Il y a vingt ans, je m’imaginais, comme certains de mes camarades de classe, vice-président d’une grande organisation. Nous aurions un grand bureau et des responsabilités de décideurs. Dès le premier jour où j’ai occupé un emploi, j’ai observé le vice-président de l’organisation pour laquelle je travaillais. Bien habillé, une bonne stature et une agréable façon de s’exprimer. Les gens l’appelaient « Monsieur ». Lui parler quelques minutes lors d’un cocktail était un privilège pour l’humble employé comme je l’étais. Aujourd’hui, je n’ai pas atteint mon objectif et je me demande si je suis trop impatient, trop idéaliste, trop irréaliste ou… carrément « déchu ». Avec les années, j’ai réalisé que j’idéalisais ces personnes, tout comme l’image que j’avais de moi-même. Plus le temps passe et moins j’accorde de l’importance au statut social. Mais l’urgence du temps pour fonder une famille me tenaille. Sera-t-il raisonnable de le faire après la quarantaine ? Je me demande même si ma compagne actuelle est la bonne personne pour cela! Si je pense que non, c’est aussi une question de respect envers elle que d’aborder la question. J’ai perdu des amis, morts du cancer et cela me fait réfléchir.
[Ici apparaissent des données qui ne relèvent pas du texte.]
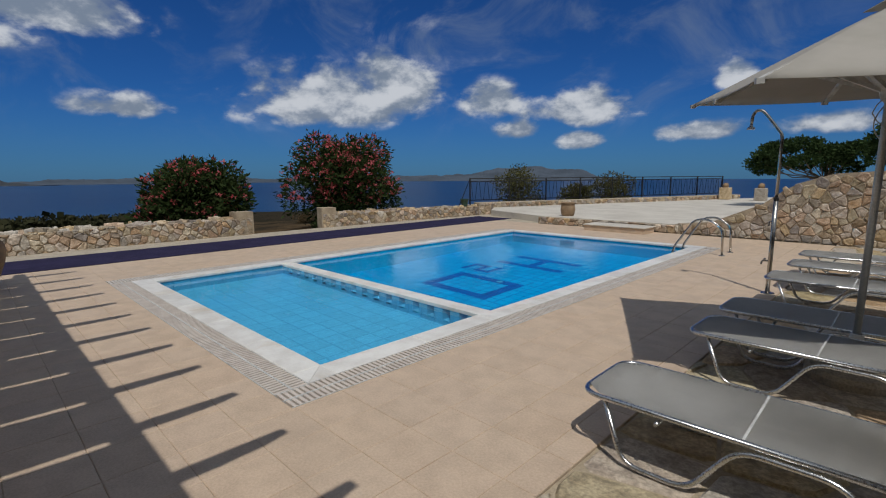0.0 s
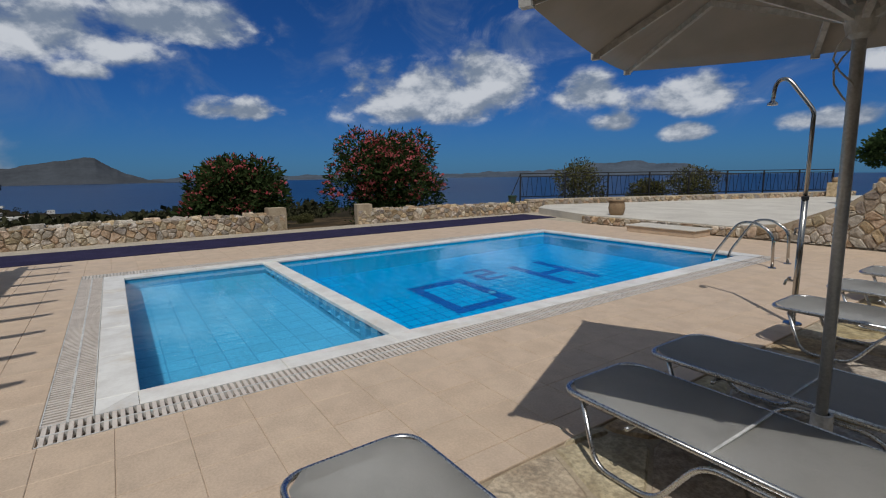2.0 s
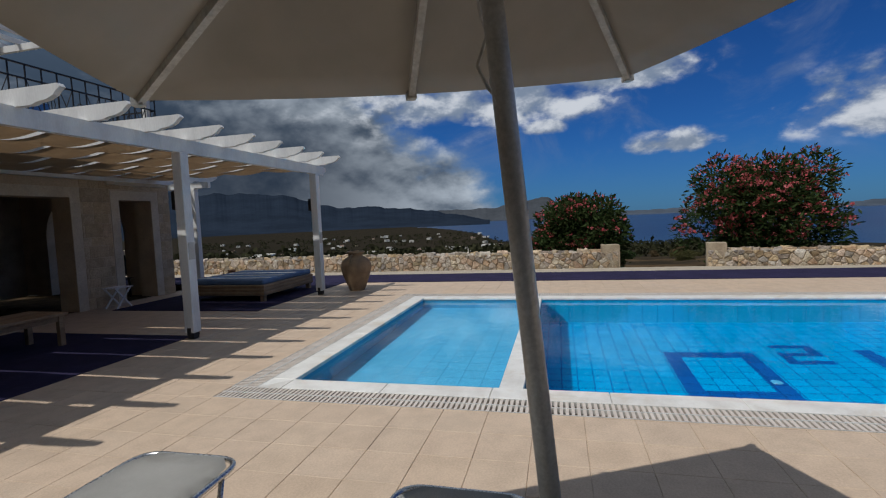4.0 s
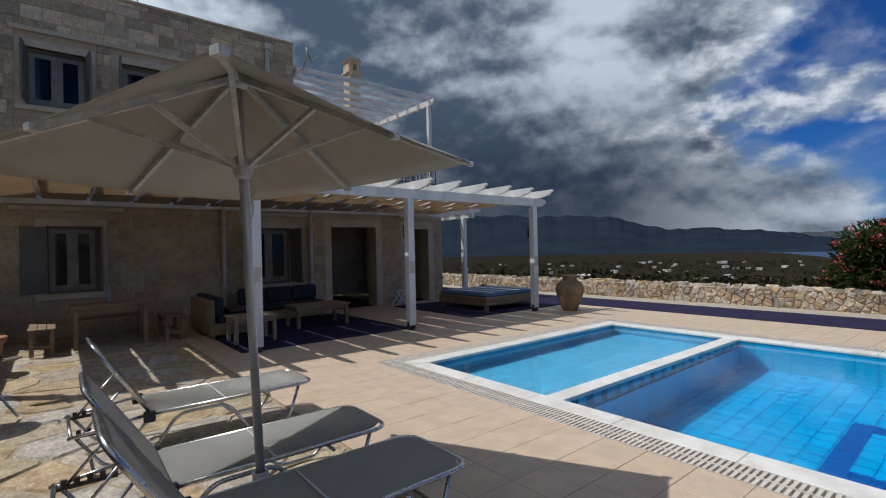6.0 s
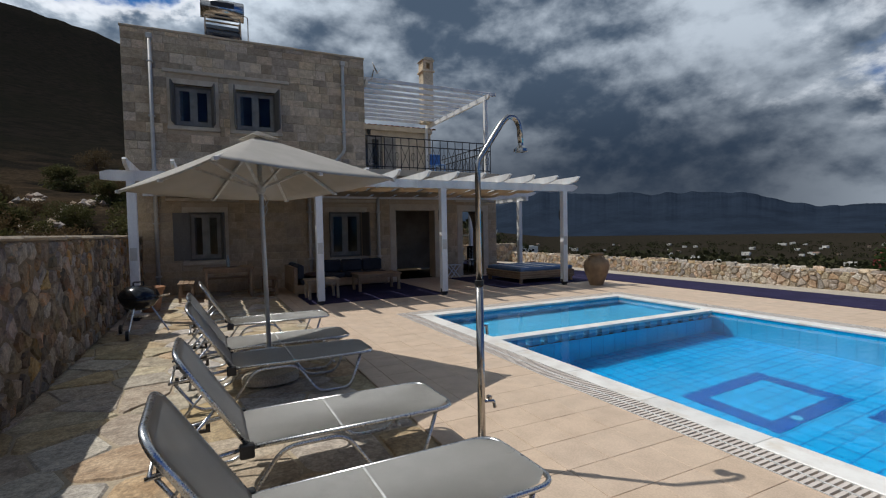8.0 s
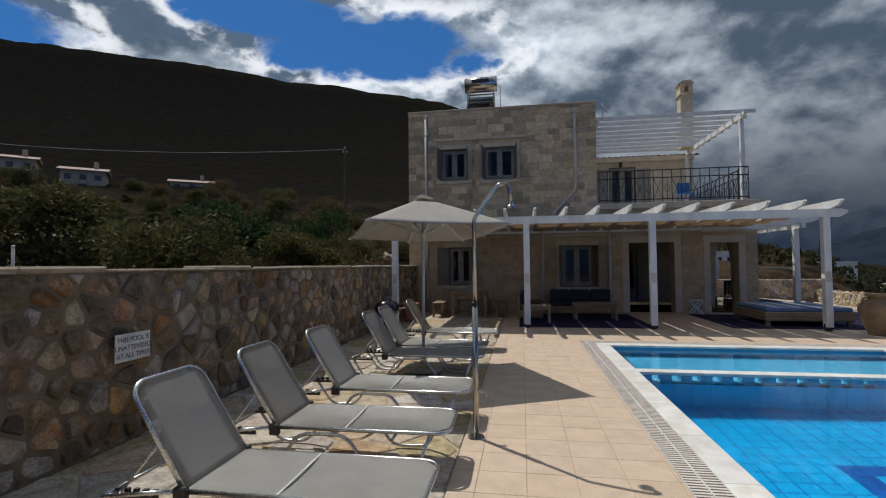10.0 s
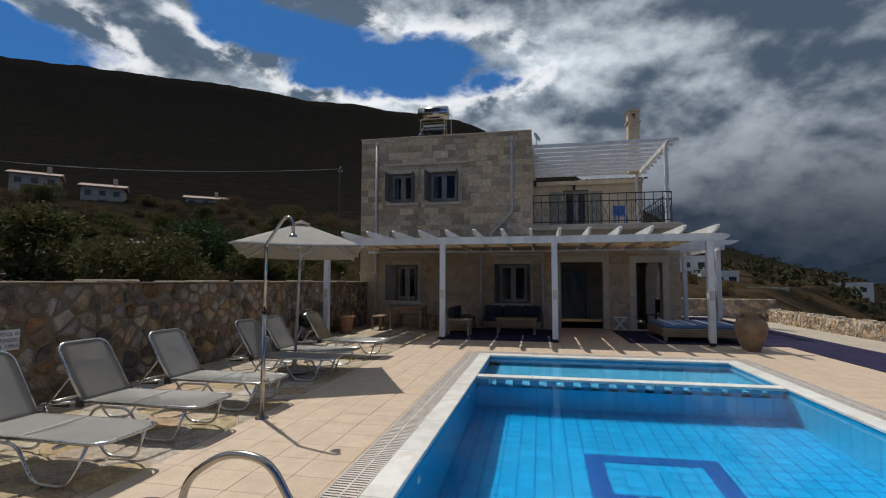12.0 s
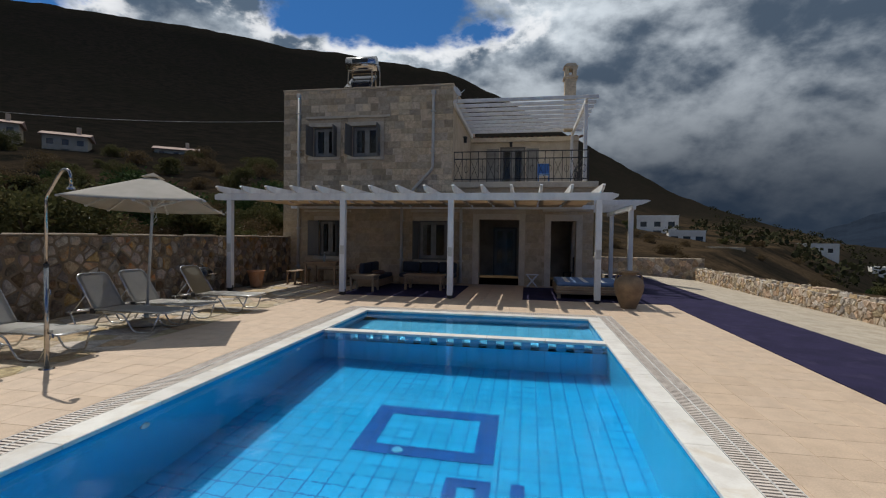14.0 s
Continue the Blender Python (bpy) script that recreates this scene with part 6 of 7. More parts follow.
# ---- roof things ----
def solar_heater():
    h = thing("solar_water_heater", (-3.1, 8.2, HTOP - 0.4), "steel solar water heater tank on angle-iron stand", "water heater")
    for x in (-0.48, 0.48):
        for y in (-0.25, 0.25):
            bm = bmesh.new()
            beam(bm, (x * 1.05, y * 1.4, 0), (x, y * 0.8, 1.55), 0.04, 0.04, up=(0, 1, 0.01))
            part("stand_leg", bm, M_WALLCREAM, h)
    for z in (0.95, 1.50):
        part("stand_rail", boxes((-0.50, -0.24, z, 0.50, -0.20, z + 0.04), (-0.50, 0.20, z, 0.50, 0.24, z + 0.04)), M_WALLCREAM, h)
    bm = bmesh.new()
    tube(bm, ((-0.60, 0, 1.82), (0.60, 0, 1.82)), 0.28, 28)
    tank = part("tank", bm, M_STEEL, h, smooth=True)
    part("brand_patch", boxes((-0.32, -0.300, 1.80, 0.32, -0.283, 1.94)), M_BLACK, tank)
    bm = bmesh.new()
    beam(bm, (0, -0.55, 0.75), (0, 0.35, 1.45), 1.0, 0.06)
    part("collector", bm, M_PANEL, h)
    bm = bmesh.new()
    tube(bm, ((0.60, 0, 1.75), (0.72, 0, 1.72), (0.72, 0.1, 0.4)), 0.015, 8, round_off=0.05)
    part("feed_pipe", bm, M_PIPE, h)


solar_heater()


def roof_bits():
    d = thing("satellite_dish", (HX1 + 0.12, 6.1, 6.55), "small pale satellite dish on a bent arm", "satellite dish")
    bm = bmesh.new()
    tube(bm, ((-0.12, 0.52, -0.25), (0.06, 0.3, -0.25), (0.06, 0.05, -0.02)), 0.015, 8, round_off=0.05)
    part("arm", bm, M_ALU, d)
    dish = lathe(bmesh.new(), [(0, 0.0), (0.08, 0.006), (0.15, 0.022), (0.19, 0.04), (0.185, 0.05), (0.14, 0.03), (0, 0.012)], 24)
    bmesh.ops.transform(dish, matrix=Matrix.Translation((0.06, 0, 0)) @ Matrix.Rotation(radians(62), 4, "Y") @ Matrix.Rotation(radians(25), 4, "X"), verts=dish.verts[:])
    part("dish", dish, M_RUBBER_WHITE, d, smooth=True)
    bm = bmesh.new()
    tube(bm, ((0.1, 0, -0.15), (0.34, -0.05, 0.05)), 0.008, 6)
    part("feed_horn", bm, M_ALU, d)
    p = thing("roof_hatch", (0.3, 7.6, HTOP - 0.4), "dark flat hatch standing on the parapet roof", "roof hatch")
    part("box", boxes((-0.35, -0.3, 0, 0.35, 0.3, 0.46), bevel=0.02), M_IRON, p)
    part("cover", boxes((-0.40, -0.35, 0.46, 0.40, 0.35, 0.50), bevel=0.01), M_IRON, p)
    for x, y, z in ((HX1 + 0.10, 9.2, 5.65), (2.65, FY + 5.38, 5.98)):
        l = thing("wall_lantern", (x, y, z), "black iron wall lantern on the balcony", "lantern", group="balcony lanterns")
        part("cage", boxes((-0.06, -0.06, -0.20, 0.06, 0.06, 0.0), bevel=0.012), M_IRON, l)
        part("cap", lathe(bmesh.new(), [(0.09, 0.0), (0.05, 0.05), (0, 0.07)], 12), M_IRON, l)
        part("bracket", boxes((-0.02, 0.0, 0.02, 0.02, 0.13, 0.05)) if y > 10 else boxes((-0.10, -0.02, 0.02, 0.0, 0.02, 0.05)), M_IRON, l)
    c = thing("balcony_chair", (4.0, 8.0, 3.56), "blue plastic chair standing on the balcony", "chair")
    part("seat", boxes((-0.22, -0.22, 0.40, 0.22, 0.22, 0.44), bevel=0.012), M_BLUECHAIR, c)
    part("backrest", boxes((-0.22, 0.20, 0.46, 0.22, 0.235, 0.86), bevel=0.012), M_BLUECHAIR, c)
    for sx in (-1, 1):
        for sy in (-1, 1):
            part("leg", boxes((sx * 0.19 - 0.018, sy * 0.19 - 0.018, 0, sx * 0.19 + 0.018, sy * 0.19 + 0.018, 0.40)), M_BLUECHAIR, c)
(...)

Qu’est-ce qui a vraiment de la valeur pour moi ? Quelles sont mes priorités ? J’aimerais les déterminer rapidement. Je veux aussi distinguer les mythes des réalités, dans MA VIE. Comment puis-je faire face à certaines déceptions et à des rêves ou des ambitions déchus ?
Je prends conscience tout à coup que le temps est en train de me filer entre les doigts. Je dois m’arrêter pour prendre le temps de regarder ce qui se passe en moi, autour de moi, dans la société.